I’m not sure when this began. Maybe it was when my Aunt Dinah and Uncle Chinny gave me my first plastic Brownie camera. I was maybe 9 or 10 years old. Or when my parents bought me a silver and black Instamatic with the innovative flashcube. No, I can’t trace the bug back to then, but those incidents certainly sowed a seed.
It might have been when Carl gave me my first 35mm camera one Christmas. I’m sure that our kids rue that day. I don’t have exact figures, but I’m guessing that I snapped close to a hundred pictures (each) of their proms. “Enough, Mom!” came the words of gratitude from my ball-gowned, beautifully coiffed daughter. And a couple of years down the road, some similar admonishment from her brother, the tuxedo clad, handsome young man.
I can’t help it! I see in picture frames. My grandchildren are now the targets of my lens. I know the various poses and app-edited Kodak Moments number in the many hundreds. So sue me! Somebody’s gotta record every breath they take! Right?
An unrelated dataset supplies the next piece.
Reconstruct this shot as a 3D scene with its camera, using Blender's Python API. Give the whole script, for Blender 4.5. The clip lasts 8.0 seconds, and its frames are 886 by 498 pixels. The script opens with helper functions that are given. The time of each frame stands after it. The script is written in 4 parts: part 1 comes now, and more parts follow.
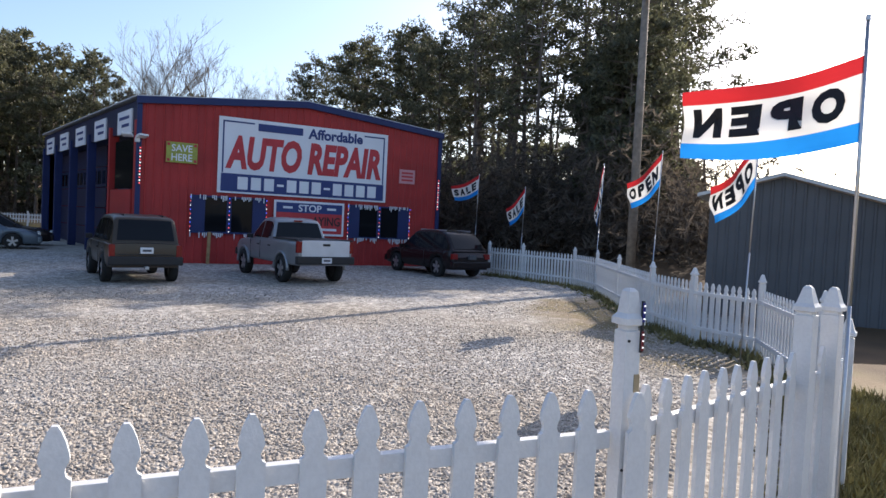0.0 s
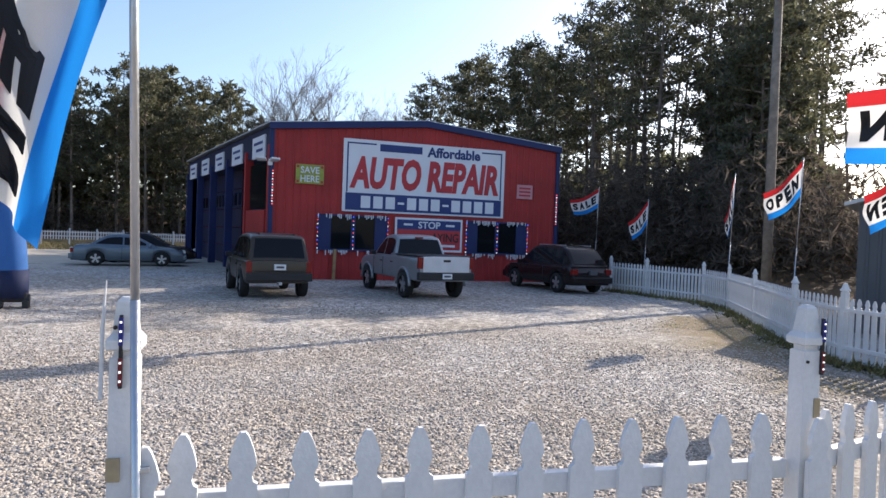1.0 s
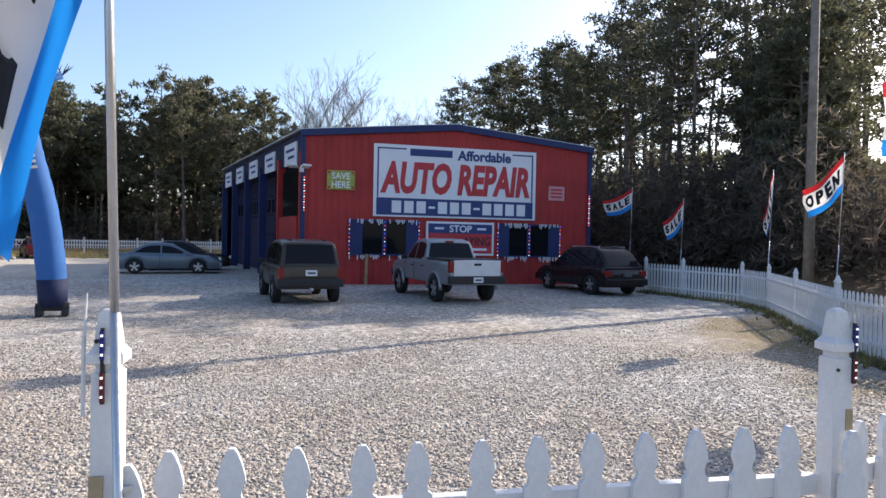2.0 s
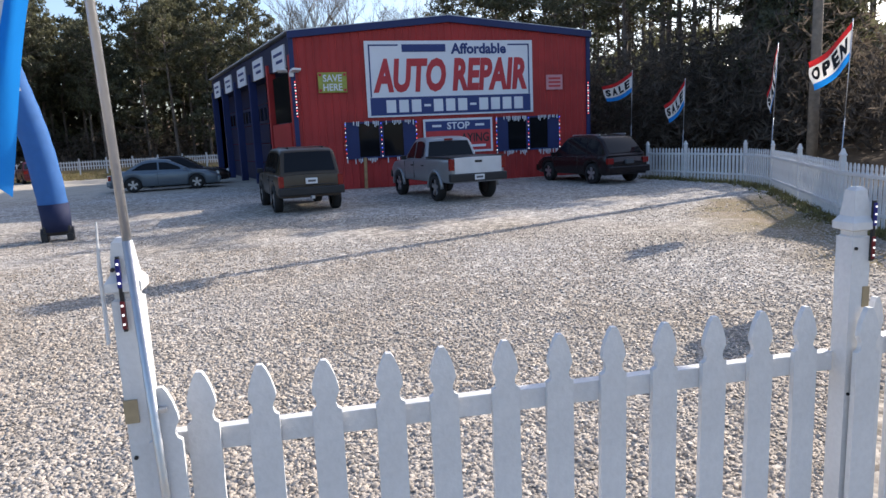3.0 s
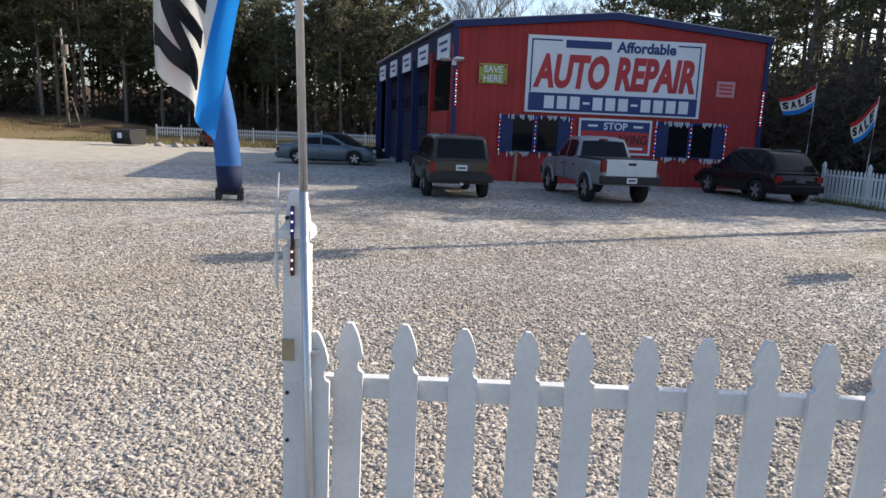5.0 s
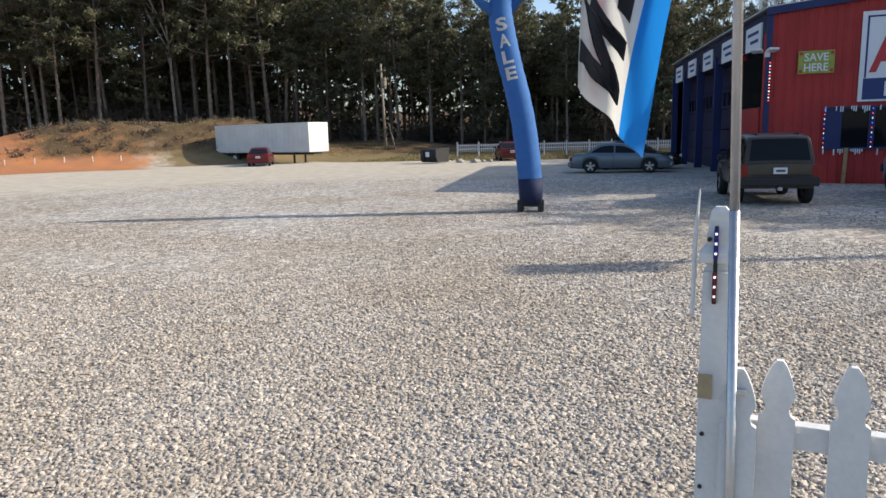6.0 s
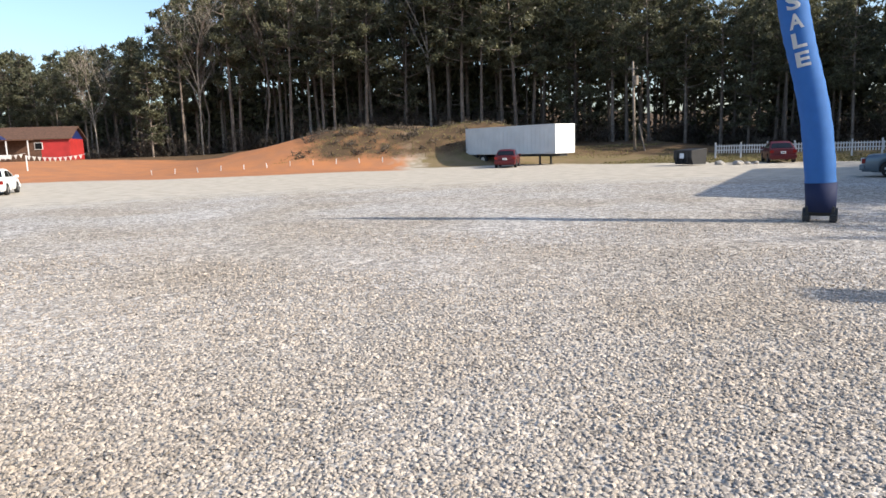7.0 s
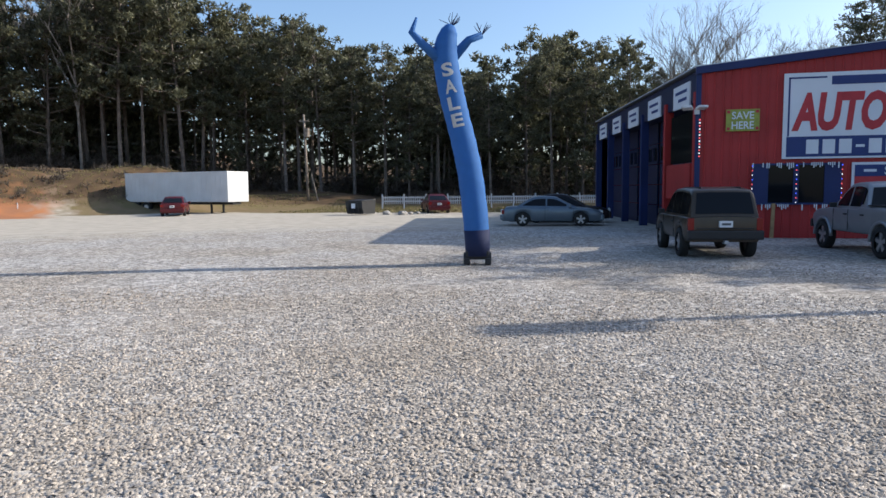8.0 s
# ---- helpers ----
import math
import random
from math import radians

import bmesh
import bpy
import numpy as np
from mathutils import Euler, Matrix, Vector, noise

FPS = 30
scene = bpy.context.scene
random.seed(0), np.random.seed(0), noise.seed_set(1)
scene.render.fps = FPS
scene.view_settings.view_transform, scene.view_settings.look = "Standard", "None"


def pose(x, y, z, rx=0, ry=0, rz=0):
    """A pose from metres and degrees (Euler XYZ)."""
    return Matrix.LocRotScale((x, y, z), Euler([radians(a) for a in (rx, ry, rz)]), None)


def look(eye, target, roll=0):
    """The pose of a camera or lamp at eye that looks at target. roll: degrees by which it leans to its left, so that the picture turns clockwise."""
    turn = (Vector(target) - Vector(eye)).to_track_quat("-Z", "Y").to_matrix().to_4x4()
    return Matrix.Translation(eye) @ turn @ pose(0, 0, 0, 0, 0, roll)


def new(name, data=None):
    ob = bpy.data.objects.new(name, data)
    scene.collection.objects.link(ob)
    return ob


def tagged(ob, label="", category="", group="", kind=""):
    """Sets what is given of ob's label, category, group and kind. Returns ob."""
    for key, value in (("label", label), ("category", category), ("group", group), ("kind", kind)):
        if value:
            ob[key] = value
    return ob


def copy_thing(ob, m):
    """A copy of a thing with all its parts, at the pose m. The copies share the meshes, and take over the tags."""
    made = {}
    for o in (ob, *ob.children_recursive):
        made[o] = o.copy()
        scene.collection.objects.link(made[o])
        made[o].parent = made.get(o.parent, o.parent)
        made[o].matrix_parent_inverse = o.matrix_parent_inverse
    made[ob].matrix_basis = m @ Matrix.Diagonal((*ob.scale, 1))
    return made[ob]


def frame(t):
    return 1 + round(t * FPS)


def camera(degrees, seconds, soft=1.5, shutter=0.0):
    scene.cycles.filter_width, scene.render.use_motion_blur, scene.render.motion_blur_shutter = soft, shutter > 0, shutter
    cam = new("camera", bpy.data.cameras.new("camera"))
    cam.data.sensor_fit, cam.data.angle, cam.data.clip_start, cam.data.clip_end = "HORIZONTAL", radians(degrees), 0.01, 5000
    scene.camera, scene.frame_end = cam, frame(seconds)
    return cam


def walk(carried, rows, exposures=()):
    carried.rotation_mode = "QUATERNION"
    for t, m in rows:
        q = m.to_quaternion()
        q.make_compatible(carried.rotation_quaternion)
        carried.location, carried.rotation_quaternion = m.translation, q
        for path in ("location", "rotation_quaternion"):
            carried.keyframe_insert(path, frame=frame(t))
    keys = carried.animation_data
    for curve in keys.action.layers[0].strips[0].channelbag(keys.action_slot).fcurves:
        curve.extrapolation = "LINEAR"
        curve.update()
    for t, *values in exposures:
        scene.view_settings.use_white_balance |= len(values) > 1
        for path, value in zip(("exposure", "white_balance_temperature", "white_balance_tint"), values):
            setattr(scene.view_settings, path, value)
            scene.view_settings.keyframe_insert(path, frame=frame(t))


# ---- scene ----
cam = camera(66.6, 8.0)
PATH = [
    (0, (-2.344, -27.685, 2.012), (-1.364, -25.943, 1.938), 2.8),
    (0.5, (-2.468, -27.583, 1.975), (-1.767, -25.714, 1.851), 0.1),
    (1, (-2.479, -27.61, 2.002), (-1.808, -25.726, 1.96), 2.1),
    (1.2, (-2.425, -27.623, 2.001), (-1.829, -25.714, 1.983), 2.5),
    (2.3, (-2.336, -27.531, 2.023), (-1.788, -25.608, 1.969), 0.3),
    (2.5, (-2.352, -27.537, 2.032), (-1.886, -25.596, 1.908), -1.1),
    (3, (-2.36, -27.5, 2.027), (-1.801, -25.609, 1.693), -2.6),
    (3.5, (-2.365, -27.496, 2.029), (-1.764, -25.616, 1.71), -2.8),
    (4, (-2.368, -27.505, 2.026), (-1.766, -25.622, 1.723), -2.1),
    (4.5, (-2.374, -27.538, 2.009), (-1.862, -25.623, 1.742), -0.1),
    (5, (-2.406, -27.521, 1.983), (-2.248, -25.558, 1.634), 2.4),
    (5.2, (-2.464, -27.541, 1.99), (-2.508, -25.572, 1.641), 1.9),
    (6.3, (-2.858, -27.341, 1.992), (-3.68, -25.543, 1.694), -2.5),
    (6.5, (-2.926, -27.273, 1.991), (-3.858, -25.525, 1.717), -2.9),
    (7, (-3.384, -26.811, 1.937), (-4.653, -25.295, 1.634), -1.9),
    (7.5, (-3.683, -26.595, 1.907), (-4.887, -25.008, 1.737), -1.5),
    (8, (-3.695, -26.471, 1.879), (-4.13, -24.527, 1.701), -0.5),
]
walk(cam, [(t, look(eye, target, roll)) for t, eye, target, roll in PATH],
     [(0, 0.84, 6100, 14), (1, 0.9, 6100, 14), (2.5, 0.92, 6100, 14), (4.5, 0.88, 6150, 11), (5, 0.74, 6300, 11), (6.5, 0.68, 6250, 9),
      (7, 0.88, 6150, 10), (7.5, 0.96, 6050, 11), (8, 0.62, 5850, 10)])

# ---- world, sun ----
SUN_AZ, SUN_EL = radians(69.5), radians(27.5)
world = bpy.data.worlds.new("sky")
scene.world = world
world.use_nodes = True
wn = world.node_tree
sky = wn.nodes.new("ShaderNodeTexSky")
sky.sky_type = "NISHITA"
sky.sun_disc = False
sky.sun_elevation, sky.sun_rotation = SUN_EL, SUN_AZ
sky.air_density, sky.dust_density, sky.ozone_density = 1.0, 1.9, 1.8
wn.nodes["Background"].inputs[1].default_value = 0.135
wn.links.new(sky.outputs[0], wn.nodes["Background"].inputs[0])
sun = new("sun", bpy.data.lights.new("sun", "SUN"))
sun.data.energy, sun.data.angle, sun.data.color = 4.2, radians(0.55), (1.0, 0.885, 0.72)
sun.matrix_world = look((math.sin(SUN_AZ) * 60, math.cos(SUN_AZ) * 60, math.tan(SUN_EL) * 60), (0, 0, 0))

# ---- materials ----
def material(name, base, rough=0.7, metal=0.0, vary=0.18, scale=3.0, fine=40.0, bump=0.15, second=None, spec=0.4, island=0.0, rand=0.0, tints=()):
    """Base colour broken up by a coarse and a fine noise, with fine relief."""
    m = bpy.data.materials.new(name)
    m.use_nodes = True
    n, l = m.node_tree.nodes, m.node_tree.links
    b = n["Principled BSDF"]
    b.inputs["Roughness"].default_value, b.inputs["Metallic"].default_value = rough, metal
    b.inputs["Specular IOR Level"].default_value = spec
    tc = n.new("ShaderNodeTexCoord")
    big, small = n.new("ShaderNodeTexNoise"), n.new("ShaderNodeTexNoise")
    big.inputs["Scale"].default_value, small.inputs["Scale"].default_value = scale, fine
    big.inputs["Detail"].default_value = 5
    l.new(tc.outputs["Object"], big.inputs["Vector"]), l.new(tc.outputs["Object"], small.inputs["Vector"])
    ramp = n.new("ShaderNodeValToRGB")
    e = ramp.color_ramp.elements
    other = second or tuple(c * (1 - vary * 2) for c in base)
    e[0].position, e[0].color = 0.32, (*other, 1)
    e[1].position, e[1].color = 0.68, (*base, 1)
    l.new(big.outputs[0], ramp.inputs[0])
    mix = n.new("ShaderNodeMix")
    mix.data_type, mix.blend_type = "RGBA", "MULTIPLY"
    mix.inputs[0].default_value = min(1.0, vary * 2.5)
    sm = n.new("ShaderNodeMapRange")
    sm.inputs[1].default_value, sm.inputs[2].default_value, sm.inputs[3].default_value, sm.inputs[4].default_value = 0.3, 0.7, 0.72, 1.05
    l.new(small.outputs[0], sm.inputs[0])
    l.new(ramp.outputs[0], mix.inputs[6]), l.new(sm.outputs[0], mix.inputs[7])
    out = mix.outputs[2]
    if island or rand:
        src = n.new("ShaderNodeNewGeometry").outputs["Random Per Island"] if island else n.new("ShaderNodeObjectInfo").outputs["Random"]
        k = island or rand
        if tints:
            mr = n.new("ShaderNodeValToRGB")
            for i, c in enumerate(tints):
                el = mr.color_ramp.elements[i] if i < 2 else mr.color_ramp.elements.new(0.5)
                el.color = (*c, 1)
                el.position = (0.0, 0.55, 0.8, 1.0)[i]
        else:
            mr = n.new("ShaderNodeMapRange")
            mr.inputs[3].default_value, mr.inputs[4].default_value = 1 - k, 1 + k * 0.7
        l.new(src, mr.inputs[0])
        mx = n.new("ShaderNodeMix")
        mx.data_type, mx.blend_type = "RGBA", "MULTIPLY"
        mx.inputs[0].default_value = 1.0
        l.new(out, mx.inputs[6]), l.new(mr.outputs[0], mx.inputs[7])
        out = mx.outputs[2]
    l.new(out, b.inputs["Base Color"])
    if bump:
        bp = n.new("ShaderNodeBump")
        bp.inputs["Strength"].default_value, bp.inputs["Distance"].default_value = bump, 0.01
        l.new(small.outputs[0], bp.inputs["Height"]), l.new(bp.outputs[0], b.inputs["Normal"])
    return m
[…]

Nature grabs me, as well. Out the back window, along the paths of my walks, on a retreat, a planned visit to the park, the butterfly that posed just for me. I’m sure she was happy that I asked a total stranger to quickly step aside so that I could capture her various poses on the flower that beckoned Her Highness. At least she didn’t yell for me to stop. That beautiful monarch is now eternally enshrined in my ever-growing gallery. “You’re welcome, m’Lady.”
Among the pics that I have, or will post on my blog, you can count on the biggest percentage being those that I snapped. Thanks to my cousin Ray, who developed the Jazz photo app, I’ve been able to edit with ease and produce some exciting compositions.
The few that are not part of my blog portfolio are those that depict both my grandchildren and few scenes of lightening or the sun. (I must credit Clip Art for those.) If my children grant me permission, and they don’t yell for me to put the blasted camera/phone down, I’ll share a few special moments with our little ones along with the thought of the day that has captured my attention.
Until then, DON’T smile. I want to grab your image when you least expect to be snapped. Most often that’s when I catch the real you.